— START OF MATERIAL FOR THIS TASK —

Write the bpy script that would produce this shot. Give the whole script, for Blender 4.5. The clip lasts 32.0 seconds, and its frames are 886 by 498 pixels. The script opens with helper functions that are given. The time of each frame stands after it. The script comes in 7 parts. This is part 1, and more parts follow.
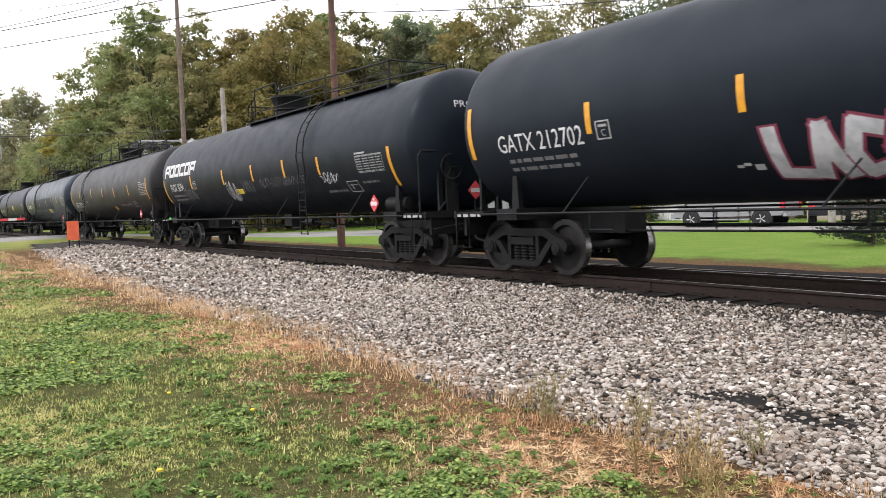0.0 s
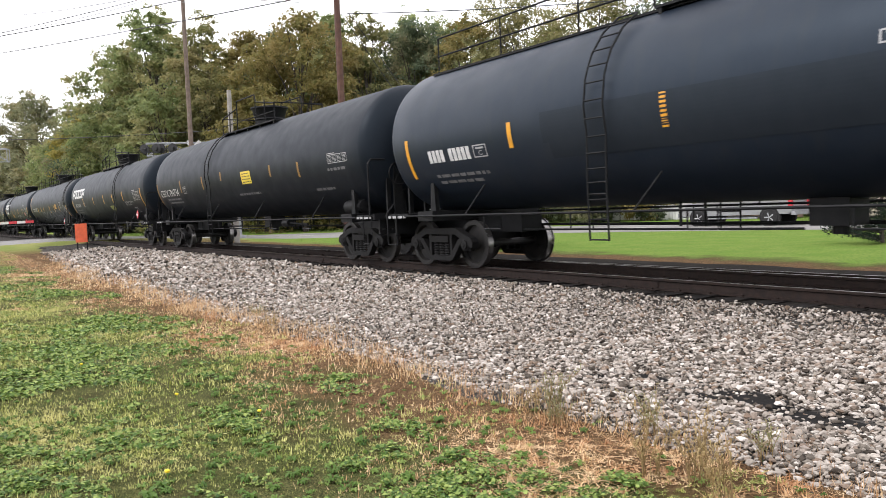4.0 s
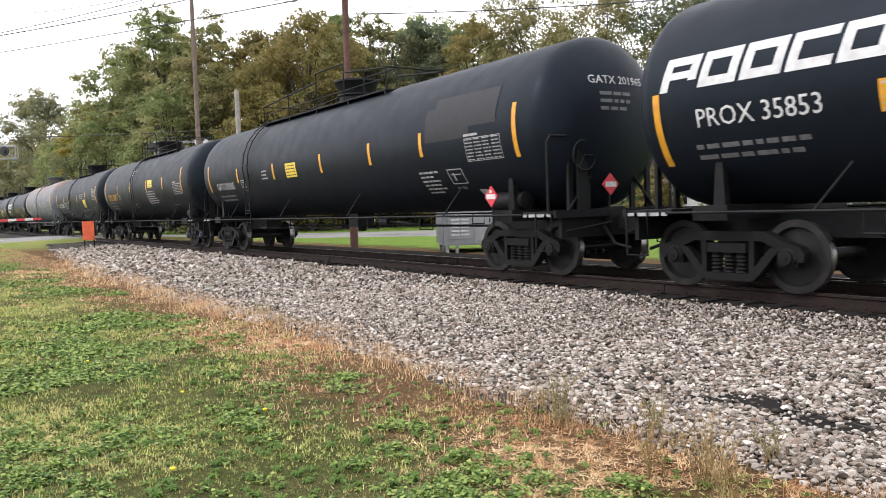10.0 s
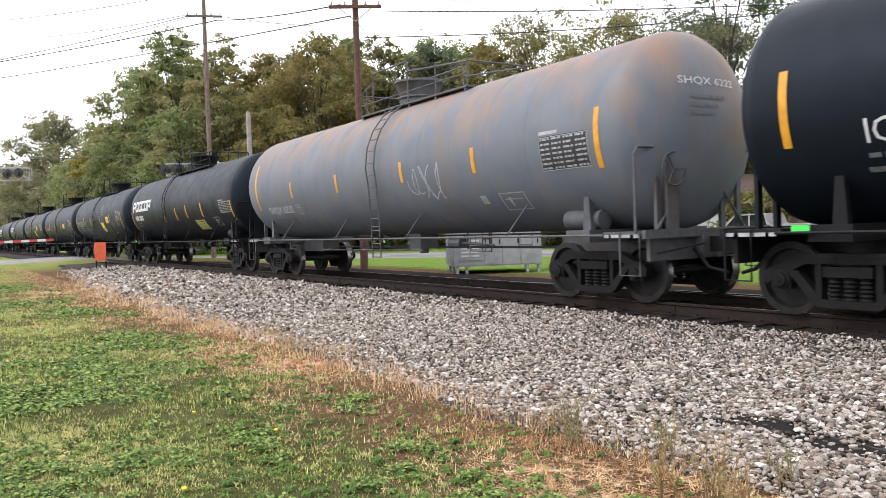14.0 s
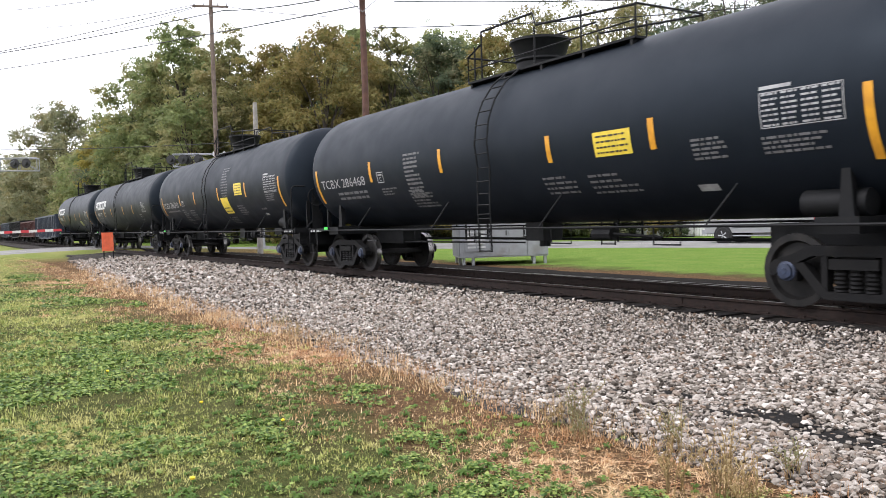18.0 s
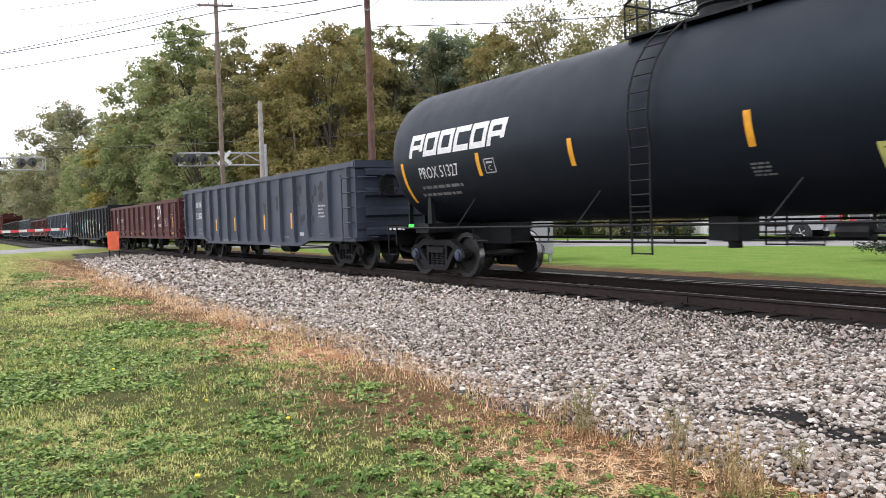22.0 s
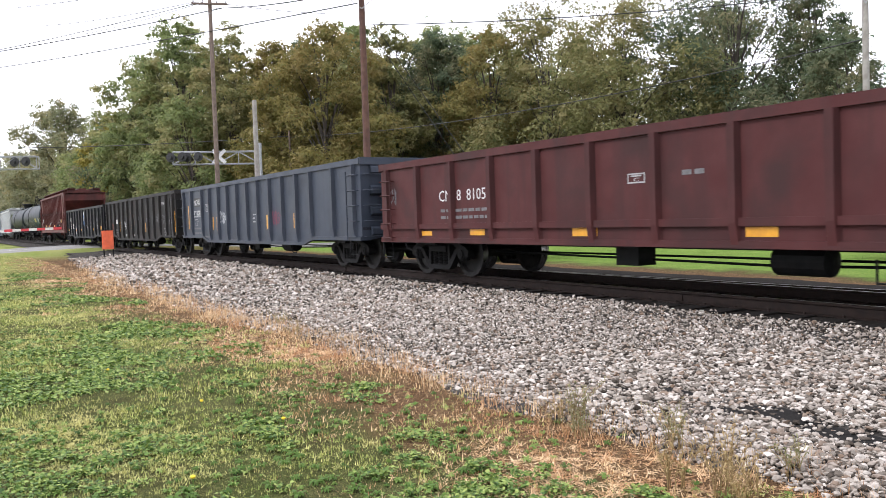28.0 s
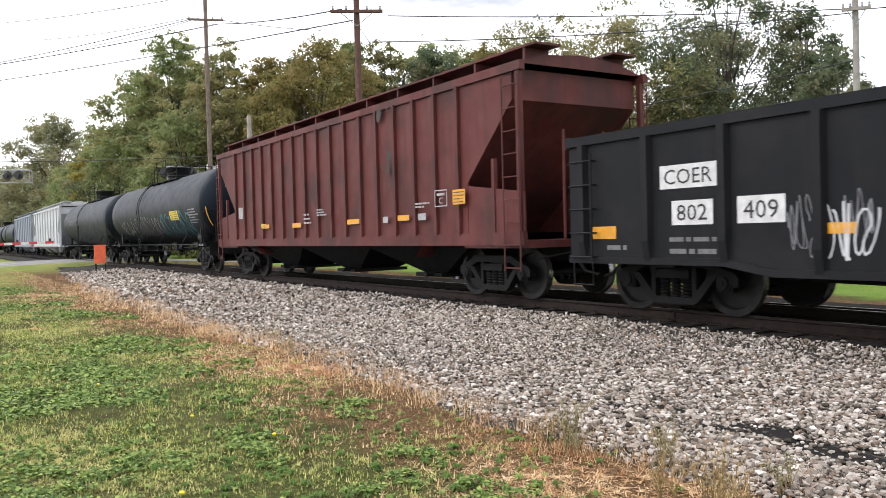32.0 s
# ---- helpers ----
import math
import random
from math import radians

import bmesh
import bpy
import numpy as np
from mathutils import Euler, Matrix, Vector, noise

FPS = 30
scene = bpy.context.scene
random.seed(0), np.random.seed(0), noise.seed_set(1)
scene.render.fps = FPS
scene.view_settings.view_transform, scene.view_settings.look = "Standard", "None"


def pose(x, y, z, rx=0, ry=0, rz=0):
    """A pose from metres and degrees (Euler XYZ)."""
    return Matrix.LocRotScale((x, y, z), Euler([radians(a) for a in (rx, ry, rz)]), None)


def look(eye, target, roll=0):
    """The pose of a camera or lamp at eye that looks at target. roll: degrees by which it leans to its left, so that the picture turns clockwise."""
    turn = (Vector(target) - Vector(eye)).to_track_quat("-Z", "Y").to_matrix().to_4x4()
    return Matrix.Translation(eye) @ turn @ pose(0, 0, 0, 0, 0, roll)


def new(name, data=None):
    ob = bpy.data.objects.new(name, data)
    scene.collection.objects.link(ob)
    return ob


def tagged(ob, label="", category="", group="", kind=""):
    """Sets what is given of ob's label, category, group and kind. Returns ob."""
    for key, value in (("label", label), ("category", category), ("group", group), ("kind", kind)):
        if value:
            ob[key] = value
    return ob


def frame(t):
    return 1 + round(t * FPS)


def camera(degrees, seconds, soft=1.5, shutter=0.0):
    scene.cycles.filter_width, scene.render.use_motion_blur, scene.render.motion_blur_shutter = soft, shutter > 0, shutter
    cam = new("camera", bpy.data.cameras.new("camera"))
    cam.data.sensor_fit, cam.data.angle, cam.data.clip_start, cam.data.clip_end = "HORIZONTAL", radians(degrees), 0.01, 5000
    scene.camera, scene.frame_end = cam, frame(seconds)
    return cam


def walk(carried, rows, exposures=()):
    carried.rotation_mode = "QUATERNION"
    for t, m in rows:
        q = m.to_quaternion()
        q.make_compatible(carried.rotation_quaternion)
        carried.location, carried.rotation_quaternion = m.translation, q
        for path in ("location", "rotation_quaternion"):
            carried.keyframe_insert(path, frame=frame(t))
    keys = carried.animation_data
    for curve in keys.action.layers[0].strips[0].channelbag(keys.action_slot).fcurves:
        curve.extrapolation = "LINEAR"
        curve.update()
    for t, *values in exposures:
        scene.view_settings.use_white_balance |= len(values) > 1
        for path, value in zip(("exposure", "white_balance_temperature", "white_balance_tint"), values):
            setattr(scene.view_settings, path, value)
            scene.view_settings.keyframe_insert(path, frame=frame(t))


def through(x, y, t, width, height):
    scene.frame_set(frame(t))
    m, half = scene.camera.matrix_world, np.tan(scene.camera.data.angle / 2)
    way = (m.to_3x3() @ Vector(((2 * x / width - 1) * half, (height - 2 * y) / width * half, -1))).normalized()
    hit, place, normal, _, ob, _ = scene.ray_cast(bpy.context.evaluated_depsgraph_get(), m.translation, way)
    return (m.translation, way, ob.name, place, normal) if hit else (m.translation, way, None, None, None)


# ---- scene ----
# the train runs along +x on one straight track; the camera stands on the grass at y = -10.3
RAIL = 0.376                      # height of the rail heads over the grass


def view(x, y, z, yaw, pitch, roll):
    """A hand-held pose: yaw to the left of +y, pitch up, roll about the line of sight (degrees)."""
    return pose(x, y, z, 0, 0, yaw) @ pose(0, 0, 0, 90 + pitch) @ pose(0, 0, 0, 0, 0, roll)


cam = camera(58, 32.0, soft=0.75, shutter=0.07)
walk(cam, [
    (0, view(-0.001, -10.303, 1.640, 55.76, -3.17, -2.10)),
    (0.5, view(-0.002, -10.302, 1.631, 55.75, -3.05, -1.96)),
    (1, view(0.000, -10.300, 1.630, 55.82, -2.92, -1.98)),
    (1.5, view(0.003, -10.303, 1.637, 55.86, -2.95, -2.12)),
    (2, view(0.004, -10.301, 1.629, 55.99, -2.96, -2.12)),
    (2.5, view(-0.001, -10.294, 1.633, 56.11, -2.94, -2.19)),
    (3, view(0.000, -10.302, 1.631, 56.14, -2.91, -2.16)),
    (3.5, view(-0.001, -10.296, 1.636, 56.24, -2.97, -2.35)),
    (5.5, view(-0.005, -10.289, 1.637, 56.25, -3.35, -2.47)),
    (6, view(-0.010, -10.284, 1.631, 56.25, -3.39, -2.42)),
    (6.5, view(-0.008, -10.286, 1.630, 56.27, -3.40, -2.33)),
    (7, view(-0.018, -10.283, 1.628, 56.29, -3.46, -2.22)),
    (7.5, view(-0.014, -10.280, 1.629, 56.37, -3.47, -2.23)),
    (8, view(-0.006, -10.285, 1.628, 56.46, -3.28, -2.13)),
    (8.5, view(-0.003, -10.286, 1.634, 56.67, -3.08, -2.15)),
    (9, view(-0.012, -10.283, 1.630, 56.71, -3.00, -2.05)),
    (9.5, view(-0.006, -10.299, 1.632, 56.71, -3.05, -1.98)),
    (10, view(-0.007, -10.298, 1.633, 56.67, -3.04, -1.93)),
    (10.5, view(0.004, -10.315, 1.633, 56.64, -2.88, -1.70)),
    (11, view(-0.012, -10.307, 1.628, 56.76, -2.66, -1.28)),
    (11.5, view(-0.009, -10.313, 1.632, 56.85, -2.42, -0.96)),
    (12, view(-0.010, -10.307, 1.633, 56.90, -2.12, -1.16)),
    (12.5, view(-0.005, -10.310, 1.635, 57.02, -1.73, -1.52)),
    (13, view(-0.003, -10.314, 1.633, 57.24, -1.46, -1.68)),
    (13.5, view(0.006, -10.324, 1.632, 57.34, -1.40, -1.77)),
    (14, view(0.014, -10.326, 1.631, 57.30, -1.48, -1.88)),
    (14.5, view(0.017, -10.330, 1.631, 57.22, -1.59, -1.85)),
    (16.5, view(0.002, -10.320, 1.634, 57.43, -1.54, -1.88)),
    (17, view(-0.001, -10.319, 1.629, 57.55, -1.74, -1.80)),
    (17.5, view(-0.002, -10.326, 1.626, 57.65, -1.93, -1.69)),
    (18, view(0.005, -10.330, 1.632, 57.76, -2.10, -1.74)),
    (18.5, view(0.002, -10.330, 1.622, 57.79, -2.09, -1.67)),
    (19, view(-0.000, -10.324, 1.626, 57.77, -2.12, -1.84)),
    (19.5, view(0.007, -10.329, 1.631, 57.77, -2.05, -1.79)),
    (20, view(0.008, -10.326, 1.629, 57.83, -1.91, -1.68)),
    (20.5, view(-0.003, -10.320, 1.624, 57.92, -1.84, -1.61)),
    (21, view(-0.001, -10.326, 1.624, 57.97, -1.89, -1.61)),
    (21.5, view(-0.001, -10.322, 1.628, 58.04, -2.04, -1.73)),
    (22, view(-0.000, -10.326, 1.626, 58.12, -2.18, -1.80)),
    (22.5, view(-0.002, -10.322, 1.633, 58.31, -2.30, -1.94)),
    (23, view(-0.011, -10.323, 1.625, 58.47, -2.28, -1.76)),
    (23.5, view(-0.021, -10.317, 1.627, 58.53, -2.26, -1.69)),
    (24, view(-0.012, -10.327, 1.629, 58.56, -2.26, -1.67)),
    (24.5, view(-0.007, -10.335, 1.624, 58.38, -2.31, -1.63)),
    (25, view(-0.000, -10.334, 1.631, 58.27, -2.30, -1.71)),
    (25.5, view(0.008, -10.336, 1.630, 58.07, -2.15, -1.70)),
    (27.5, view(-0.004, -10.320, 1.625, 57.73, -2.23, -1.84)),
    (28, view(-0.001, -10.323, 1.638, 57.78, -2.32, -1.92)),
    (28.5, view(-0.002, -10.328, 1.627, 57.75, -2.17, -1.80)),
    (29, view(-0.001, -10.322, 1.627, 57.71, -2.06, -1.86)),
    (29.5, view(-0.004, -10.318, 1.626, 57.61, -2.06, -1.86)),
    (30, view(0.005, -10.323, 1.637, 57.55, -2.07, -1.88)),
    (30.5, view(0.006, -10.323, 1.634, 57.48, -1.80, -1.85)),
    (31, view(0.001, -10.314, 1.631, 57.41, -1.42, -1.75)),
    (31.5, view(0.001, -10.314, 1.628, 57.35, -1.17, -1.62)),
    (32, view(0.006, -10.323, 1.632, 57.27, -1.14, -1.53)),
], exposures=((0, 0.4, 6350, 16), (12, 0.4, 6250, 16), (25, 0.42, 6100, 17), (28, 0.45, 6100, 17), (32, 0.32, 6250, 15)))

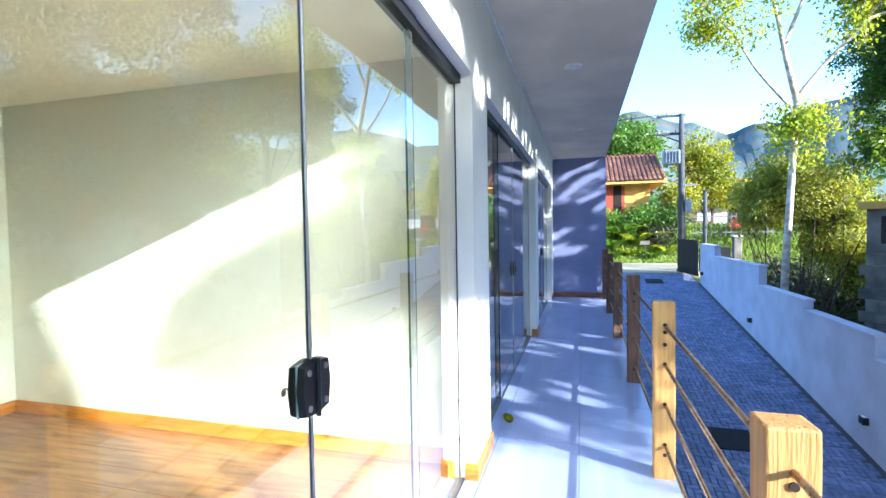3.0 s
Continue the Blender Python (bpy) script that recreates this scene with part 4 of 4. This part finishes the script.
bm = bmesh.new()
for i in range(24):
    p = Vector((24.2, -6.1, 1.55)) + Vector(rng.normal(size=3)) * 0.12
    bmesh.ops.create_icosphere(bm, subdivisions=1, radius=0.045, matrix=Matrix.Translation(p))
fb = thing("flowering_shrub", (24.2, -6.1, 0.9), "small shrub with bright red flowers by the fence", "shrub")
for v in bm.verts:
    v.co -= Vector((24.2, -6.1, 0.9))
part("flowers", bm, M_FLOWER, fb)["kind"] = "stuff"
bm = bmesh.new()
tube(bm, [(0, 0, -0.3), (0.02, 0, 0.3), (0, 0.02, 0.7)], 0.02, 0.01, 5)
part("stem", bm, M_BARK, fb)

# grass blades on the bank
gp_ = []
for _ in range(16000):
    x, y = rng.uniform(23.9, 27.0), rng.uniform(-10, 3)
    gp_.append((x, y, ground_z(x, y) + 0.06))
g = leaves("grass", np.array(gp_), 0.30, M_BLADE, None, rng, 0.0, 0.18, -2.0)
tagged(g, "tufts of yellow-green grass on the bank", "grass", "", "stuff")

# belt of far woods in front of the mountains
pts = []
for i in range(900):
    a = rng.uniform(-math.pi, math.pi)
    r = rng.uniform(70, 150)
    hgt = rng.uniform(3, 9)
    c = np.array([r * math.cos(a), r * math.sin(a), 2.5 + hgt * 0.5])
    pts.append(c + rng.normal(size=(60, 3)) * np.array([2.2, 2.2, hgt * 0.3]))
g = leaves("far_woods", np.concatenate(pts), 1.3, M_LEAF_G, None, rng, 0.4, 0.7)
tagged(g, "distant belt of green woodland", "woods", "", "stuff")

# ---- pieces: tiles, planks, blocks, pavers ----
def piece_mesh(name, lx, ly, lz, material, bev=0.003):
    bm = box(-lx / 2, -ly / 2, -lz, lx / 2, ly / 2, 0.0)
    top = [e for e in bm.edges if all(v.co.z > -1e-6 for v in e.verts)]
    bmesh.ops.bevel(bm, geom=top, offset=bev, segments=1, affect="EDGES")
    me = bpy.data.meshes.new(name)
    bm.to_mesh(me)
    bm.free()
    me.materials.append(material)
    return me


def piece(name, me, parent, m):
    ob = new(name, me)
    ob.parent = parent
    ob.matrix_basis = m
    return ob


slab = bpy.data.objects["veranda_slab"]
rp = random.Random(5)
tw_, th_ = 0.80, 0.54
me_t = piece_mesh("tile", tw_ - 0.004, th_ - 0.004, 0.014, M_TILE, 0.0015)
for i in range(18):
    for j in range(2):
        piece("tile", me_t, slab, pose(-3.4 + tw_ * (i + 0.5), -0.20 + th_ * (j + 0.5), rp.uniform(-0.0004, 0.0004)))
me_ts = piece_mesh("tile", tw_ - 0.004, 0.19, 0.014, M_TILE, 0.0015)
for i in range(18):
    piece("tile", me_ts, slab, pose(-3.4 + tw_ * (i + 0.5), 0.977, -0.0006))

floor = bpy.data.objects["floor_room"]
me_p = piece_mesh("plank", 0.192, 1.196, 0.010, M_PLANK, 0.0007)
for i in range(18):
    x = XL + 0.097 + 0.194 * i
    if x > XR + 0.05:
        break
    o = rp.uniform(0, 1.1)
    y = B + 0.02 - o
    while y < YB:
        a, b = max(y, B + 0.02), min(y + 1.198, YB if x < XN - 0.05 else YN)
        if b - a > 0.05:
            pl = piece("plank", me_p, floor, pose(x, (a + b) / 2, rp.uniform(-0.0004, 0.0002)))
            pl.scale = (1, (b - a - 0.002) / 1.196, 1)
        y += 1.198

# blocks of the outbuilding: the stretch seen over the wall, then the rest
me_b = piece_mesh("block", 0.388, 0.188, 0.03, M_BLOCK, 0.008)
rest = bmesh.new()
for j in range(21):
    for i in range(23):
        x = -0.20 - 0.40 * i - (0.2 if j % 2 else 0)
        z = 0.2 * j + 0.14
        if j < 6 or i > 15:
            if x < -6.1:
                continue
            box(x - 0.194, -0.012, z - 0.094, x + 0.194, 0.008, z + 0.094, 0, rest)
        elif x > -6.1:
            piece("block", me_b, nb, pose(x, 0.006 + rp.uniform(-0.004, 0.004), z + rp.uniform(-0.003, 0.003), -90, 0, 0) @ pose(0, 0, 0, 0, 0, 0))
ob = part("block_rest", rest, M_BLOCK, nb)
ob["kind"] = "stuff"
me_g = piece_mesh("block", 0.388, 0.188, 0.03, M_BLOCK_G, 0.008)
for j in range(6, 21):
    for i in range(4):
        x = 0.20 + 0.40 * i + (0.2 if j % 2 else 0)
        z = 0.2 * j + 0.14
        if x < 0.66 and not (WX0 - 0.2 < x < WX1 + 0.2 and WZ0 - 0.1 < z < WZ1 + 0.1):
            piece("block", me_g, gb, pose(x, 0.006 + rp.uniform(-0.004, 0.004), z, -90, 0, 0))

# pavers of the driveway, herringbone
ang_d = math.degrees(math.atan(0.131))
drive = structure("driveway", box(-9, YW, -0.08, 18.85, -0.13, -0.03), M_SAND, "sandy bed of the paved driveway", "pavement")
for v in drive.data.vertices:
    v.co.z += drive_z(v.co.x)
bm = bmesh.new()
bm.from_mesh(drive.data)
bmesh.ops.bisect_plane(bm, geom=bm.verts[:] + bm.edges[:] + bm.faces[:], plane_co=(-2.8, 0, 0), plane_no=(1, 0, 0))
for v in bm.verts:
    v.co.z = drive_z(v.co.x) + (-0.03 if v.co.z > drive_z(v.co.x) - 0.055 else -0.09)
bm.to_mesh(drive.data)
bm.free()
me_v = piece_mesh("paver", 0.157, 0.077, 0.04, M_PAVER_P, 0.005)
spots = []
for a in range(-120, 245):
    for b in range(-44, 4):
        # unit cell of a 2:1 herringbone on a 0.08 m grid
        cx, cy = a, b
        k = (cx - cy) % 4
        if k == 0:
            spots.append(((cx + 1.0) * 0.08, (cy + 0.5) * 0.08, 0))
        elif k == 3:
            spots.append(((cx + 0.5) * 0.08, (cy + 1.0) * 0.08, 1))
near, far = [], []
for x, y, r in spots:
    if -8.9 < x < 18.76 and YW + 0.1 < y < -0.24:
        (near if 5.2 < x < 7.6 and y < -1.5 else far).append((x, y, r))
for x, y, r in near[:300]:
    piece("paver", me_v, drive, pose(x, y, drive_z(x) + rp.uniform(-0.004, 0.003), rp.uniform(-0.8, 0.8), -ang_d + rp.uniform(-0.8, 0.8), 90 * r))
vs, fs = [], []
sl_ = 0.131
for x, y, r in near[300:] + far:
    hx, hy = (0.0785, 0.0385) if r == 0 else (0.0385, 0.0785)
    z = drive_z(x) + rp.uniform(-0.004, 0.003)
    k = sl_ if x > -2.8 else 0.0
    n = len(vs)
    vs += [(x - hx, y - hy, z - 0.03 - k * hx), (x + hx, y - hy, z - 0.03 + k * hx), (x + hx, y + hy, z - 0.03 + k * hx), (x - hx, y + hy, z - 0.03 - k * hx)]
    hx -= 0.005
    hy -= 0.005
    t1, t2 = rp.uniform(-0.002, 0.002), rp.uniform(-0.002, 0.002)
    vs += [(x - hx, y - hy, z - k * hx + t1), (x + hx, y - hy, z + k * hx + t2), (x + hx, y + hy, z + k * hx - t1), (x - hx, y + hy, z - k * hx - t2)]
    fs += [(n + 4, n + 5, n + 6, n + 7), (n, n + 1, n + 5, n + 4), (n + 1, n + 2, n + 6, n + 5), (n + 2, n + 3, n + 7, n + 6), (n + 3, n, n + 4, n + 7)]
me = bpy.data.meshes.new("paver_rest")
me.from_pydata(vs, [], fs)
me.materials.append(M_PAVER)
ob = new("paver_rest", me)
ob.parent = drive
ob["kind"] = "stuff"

— END OF MATERIAL FOR THIS TASK —

→ **BRIEF**: Only the lines from the one bearing "scene.frame_set(frame(t))" through the one bearing "return pose(x, y, z, 0, 0, yaw)" should be repeated, exactly as given.

→ **EXPECTED OUTPUT**:
    scene.frame_set(frame(t))
    m, half = scene.camera.matrix_world, np.tan(scene.camera.data.angle / 2)
    way = (m.to_3x3() @ Vector(((2 * x / width - 1) * half, (height - 2 * y) / width * half, -1))).normalized()
    hit, place, normal, _, ob, _ = scene.ray_cast(bpy.context.evaluated_depsgraph_get(), m.translation, way)
    return (m.translation, way, ob.name, place, normal) if hit else (m.translation, way, None, None, None)


# ---- scene ----
# the train runs along +x on one straight track; the camera stands on the grass at y = -10.3
RAIL = 0.376                      # height of the rail heads over the grass


def view(x, y, z, yaw, pitch, roll):
    """A hand-held pose: yaw to the left of +y, pitch up, roll about the line of sight (degrees)."""
    return pose(x, y, z, 0, 0, yaw) @ pose(0, 0, 0, 90 + pitch) @ pose(0, 0, 0, 0, 0, roll)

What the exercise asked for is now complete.